On assiste de plus en plus à l'éclosion d'environnements de développement informatique fortement "matriciels" avec des ressources très réparties sur le plan administratif et géographique. Hors, dans l'informatique décisionnelle, la communication quotidienne entre les utilisateurs et les informaticiens reste nécessaire. Il est possible de couper la poire en deux : une "matrice" de ressources informatiques qui tourne autour d'une unité permanente de R&D décisionnelle (et opérationnelle...). La permanence d'une telle unité garantit aux décisionnaires de l'entreprise une disponibilité et une réactivité de l'informatique.
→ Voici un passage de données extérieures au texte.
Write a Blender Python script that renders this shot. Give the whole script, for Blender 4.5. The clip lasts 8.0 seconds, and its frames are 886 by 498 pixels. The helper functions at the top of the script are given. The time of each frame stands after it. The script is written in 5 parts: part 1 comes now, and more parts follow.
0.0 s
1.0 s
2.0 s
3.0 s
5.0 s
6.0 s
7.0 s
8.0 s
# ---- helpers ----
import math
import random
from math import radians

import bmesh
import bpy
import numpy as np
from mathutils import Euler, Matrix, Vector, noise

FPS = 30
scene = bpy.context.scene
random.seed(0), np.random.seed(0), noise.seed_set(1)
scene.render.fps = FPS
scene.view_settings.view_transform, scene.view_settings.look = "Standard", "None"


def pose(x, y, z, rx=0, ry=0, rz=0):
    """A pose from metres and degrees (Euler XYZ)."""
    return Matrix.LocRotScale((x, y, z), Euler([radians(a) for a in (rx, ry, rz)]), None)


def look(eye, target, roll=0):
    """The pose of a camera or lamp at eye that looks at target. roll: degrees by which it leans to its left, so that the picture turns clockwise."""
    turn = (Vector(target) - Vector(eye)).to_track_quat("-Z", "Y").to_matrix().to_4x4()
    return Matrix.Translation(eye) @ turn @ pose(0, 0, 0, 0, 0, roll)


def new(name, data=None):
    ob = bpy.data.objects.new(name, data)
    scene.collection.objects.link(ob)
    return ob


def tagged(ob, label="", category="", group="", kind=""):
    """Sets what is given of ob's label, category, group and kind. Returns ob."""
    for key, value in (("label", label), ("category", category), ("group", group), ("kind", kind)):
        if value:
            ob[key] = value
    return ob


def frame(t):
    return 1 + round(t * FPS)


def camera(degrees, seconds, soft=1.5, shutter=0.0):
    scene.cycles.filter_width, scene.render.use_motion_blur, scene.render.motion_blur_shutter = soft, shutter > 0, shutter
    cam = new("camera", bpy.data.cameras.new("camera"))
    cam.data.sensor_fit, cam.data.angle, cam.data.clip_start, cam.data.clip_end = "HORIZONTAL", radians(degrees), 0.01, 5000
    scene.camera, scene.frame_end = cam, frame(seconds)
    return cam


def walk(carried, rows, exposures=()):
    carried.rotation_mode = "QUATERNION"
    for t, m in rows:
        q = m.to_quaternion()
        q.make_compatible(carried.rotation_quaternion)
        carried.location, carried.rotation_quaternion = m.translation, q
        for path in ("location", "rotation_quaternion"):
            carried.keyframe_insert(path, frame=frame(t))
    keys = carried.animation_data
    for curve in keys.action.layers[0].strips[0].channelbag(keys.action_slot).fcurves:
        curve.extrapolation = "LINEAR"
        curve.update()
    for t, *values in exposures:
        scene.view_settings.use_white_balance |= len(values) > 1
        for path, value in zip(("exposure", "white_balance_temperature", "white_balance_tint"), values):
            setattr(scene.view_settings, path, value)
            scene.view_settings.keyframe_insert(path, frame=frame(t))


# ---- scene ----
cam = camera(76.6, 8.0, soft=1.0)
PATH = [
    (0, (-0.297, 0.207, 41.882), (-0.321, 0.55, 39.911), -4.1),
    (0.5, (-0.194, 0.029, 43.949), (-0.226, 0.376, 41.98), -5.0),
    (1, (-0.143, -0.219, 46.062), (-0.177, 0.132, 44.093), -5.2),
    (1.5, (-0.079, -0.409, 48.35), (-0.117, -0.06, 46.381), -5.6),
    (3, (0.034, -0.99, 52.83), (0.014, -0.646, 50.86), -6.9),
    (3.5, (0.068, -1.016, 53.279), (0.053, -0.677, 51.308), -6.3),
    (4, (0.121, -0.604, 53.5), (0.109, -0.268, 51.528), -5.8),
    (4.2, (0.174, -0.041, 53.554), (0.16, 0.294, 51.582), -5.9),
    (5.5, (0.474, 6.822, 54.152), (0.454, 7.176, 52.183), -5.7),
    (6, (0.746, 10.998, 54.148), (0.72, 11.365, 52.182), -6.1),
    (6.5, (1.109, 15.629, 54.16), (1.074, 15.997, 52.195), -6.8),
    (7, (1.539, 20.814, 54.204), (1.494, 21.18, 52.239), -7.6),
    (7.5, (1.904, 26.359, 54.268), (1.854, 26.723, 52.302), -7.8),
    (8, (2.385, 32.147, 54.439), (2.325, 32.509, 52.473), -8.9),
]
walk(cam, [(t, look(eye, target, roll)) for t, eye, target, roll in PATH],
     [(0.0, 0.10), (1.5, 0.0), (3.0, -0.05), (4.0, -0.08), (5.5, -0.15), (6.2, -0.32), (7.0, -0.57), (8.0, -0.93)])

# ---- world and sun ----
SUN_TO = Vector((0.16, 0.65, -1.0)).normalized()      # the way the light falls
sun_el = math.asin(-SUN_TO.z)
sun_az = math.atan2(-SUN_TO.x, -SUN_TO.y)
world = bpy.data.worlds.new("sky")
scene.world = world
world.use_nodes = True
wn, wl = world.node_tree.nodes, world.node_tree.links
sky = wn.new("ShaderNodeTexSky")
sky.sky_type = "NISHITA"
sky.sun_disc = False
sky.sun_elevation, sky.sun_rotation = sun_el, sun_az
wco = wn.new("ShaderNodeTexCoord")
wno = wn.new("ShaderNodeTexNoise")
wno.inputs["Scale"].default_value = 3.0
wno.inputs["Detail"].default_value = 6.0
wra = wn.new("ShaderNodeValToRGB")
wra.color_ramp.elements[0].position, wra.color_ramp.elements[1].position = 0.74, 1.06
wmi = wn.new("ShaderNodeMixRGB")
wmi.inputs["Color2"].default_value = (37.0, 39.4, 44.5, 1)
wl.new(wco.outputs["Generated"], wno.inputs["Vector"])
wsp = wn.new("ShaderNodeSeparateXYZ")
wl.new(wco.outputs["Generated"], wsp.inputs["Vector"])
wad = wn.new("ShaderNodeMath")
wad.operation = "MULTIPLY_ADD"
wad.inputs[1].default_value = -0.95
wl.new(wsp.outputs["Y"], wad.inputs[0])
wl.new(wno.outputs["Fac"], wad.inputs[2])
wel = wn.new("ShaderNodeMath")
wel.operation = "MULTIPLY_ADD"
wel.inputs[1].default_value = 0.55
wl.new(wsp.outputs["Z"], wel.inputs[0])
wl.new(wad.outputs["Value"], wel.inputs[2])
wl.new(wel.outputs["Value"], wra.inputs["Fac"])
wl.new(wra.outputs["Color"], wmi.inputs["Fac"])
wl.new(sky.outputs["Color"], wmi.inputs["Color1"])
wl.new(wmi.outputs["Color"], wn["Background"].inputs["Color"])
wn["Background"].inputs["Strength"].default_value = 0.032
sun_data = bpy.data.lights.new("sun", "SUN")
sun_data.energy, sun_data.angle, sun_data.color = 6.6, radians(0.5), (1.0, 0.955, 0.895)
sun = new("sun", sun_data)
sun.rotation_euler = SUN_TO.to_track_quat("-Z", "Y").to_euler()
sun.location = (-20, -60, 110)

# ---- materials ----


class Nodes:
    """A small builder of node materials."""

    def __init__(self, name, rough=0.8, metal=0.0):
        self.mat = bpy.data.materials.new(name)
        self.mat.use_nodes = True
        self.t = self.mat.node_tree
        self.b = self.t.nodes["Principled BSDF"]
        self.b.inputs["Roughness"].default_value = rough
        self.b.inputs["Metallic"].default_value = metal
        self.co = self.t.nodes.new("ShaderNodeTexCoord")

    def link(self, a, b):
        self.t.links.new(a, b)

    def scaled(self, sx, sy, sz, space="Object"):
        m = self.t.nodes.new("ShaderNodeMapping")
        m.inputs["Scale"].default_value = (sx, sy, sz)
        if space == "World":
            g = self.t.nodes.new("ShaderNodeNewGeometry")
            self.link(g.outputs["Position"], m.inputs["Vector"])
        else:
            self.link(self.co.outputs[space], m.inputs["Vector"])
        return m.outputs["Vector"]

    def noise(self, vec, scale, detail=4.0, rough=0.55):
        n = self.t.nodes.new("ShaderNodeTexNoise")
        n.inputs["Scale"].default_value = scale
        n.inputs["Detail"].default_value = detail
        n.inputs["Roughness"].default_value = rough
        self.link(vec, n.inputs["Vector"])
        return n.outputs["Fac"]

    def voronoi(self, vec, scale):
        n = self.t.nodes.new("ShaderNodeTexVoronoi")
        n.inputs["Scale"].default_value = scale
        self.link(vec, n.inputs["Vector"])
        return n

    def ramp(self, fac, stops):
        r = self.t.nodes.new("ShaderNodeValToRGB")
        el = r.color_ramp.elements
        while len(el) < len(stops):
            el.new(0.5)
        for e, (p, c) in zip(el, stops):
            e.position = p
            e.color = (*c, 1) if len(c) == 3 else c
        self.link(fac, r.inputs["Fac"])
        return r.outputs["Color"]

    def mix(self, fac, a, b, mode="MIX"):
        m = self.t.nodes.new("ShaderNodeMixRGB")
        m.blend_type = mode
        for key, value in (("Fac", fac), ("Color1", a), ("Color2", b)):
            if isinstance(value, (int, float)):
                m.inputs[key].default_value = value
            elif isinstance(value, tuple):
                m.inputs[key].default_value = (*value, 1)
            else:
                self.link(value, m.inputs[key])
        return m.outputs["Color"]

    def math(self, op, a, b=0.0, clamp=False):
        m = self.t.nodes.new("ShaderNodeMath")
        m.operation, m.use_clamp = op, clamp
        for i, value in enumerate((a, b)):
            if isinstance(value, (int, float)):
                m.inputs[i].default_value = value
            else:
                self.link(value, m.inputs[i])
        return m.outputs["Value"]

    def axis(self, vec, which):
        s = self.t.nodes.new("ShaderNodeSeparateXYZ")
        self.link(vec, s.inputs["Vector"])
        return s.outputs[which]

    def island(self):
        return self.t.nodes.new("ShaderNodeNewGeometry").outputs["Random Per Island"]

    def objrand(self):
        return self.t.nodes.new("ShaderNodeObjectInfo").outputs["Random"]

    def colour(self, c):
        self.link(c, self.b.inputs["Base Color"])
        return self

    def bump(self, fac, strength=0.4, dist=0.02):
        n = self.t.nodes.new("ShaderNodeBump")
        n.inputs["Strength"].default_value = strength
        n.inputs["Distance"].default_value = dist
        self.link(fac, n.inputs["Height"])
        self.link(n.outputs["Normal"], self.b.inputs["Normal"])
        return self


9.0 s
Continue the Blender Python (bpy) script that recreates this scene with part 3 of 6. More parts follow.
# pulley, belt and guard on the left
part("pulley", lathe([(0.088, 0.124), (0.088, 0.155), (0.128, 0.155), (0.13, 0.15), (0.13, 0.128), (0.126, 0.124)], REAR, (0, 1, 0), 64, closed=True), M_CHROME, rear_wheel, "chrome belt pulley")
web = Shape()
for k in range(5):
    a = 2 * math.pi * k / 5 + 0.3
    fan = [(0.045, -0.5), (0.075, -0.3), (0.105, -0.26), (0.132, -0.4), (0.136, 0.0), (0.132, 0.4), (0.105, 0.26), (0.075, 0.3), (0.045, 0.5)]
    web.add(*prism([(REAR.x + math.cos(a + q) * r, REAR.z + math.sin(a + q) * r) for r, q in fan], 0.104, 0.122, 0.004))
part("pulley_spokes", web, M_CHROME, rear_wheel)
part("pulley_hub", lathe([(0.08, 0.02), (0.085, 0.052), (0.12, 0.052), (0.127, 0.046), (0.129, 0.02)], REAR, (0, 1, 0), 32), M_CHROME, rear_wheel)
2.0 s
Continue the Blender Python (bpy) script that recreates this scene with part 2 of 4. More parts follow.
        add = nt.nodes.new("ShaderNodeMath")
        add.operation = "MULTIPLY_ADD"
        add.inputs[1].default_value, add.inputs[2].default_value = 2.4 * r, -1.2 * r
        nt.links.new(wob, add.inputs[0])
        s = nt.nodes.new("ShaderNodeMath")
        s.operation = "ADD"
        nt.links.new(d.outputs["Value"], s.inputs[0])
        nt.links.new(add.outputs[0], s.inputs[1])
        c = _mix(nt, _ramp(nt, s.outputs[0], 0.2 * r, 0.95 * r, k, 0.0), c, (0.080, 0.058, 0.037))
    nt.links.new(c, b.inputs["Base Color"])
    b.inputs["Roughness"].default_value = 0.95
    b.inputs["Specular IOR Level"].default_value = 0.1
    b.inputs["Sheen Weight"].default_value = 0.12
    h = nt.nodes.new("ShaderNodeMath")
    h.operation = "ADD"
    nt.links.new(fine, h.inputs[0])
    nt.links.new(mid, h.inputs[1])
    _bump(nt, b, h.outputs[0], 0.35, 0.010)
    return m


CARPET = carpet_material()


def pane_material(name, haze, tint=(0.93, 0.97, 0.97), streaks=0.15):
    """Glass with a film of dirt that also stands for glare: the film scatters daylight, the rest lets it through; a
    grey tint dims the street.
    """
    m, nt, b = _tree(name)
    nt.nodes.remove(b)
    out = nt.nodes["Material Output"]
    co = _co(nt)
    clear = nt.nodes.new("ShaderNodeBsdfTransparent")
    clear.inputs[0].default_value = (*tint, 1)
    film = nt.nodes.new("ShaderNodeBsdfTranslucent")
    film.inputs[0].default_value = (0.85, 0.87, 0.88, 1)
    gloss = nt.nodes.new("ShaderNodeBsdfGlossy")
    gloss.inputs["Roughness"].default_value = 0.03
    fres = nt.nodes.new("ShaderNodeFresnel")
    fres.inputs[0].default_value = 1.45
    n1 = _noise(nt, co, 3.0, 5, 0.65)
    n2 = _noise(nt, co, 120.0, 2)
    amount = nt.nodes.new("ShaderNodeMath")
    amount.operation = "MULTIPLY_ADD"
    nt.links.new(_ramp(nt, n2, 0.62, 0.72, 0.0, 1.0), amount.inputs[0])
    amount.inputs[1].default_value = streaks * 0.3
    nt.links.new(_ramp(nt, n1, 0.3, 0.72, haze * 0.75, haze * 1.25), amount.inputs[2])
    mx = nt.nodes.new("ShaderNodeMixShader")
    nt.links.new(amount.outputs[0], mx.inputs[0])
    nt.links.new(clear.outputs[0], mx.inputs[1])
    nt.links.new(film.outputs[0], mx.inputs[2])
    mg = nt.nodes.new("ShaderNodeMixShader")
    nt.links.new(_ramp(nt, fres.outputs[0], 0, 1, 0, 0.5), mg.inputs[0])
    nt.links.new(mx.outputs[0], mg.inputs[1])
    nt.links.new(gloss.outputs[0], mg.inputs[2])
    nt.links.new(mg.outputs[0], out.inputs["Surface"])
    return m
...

"La méthode la plus simple et la plus efficace pour transmettre de l'information à l'équipe de développement (...) est le dialogue en face à face."
Les besoins des utilisateurs dans le domaine de la décision sont souvent d'une complexité fonctionnelle tels que le courrier et le document électronique deviennent mal adaptés pour transmettre efficacement cette complexité.

Pour approfondir le sujet, on peut suggérer l'essai de Ralph Hughes "Agile Data Warehousing: Delivering World-Class Business Intelligence Systems Using Scrum and Xp". C'est le premier ouvrage sur le sujet proposé par des librairies en ligne.

Enfin, on concluera avec les prospectives 2020 d'un groupe de travail dit "2020 Vision" (animé par Bob Lokken, directeur Business Intelligence chez Microsoft). Les principales conclusions de ce groupe sont :
- 90% des données restituées aux décisionnaires le seront sur des supports nomades,
- Les volumes de données exploseront au point de refondre nos plates-formes,
- L'information sera gérée ("lead") par les responsables utilisateurs,
- On oublie le "18 mois de délai de livraison" : il faut sortir des sentiers battus.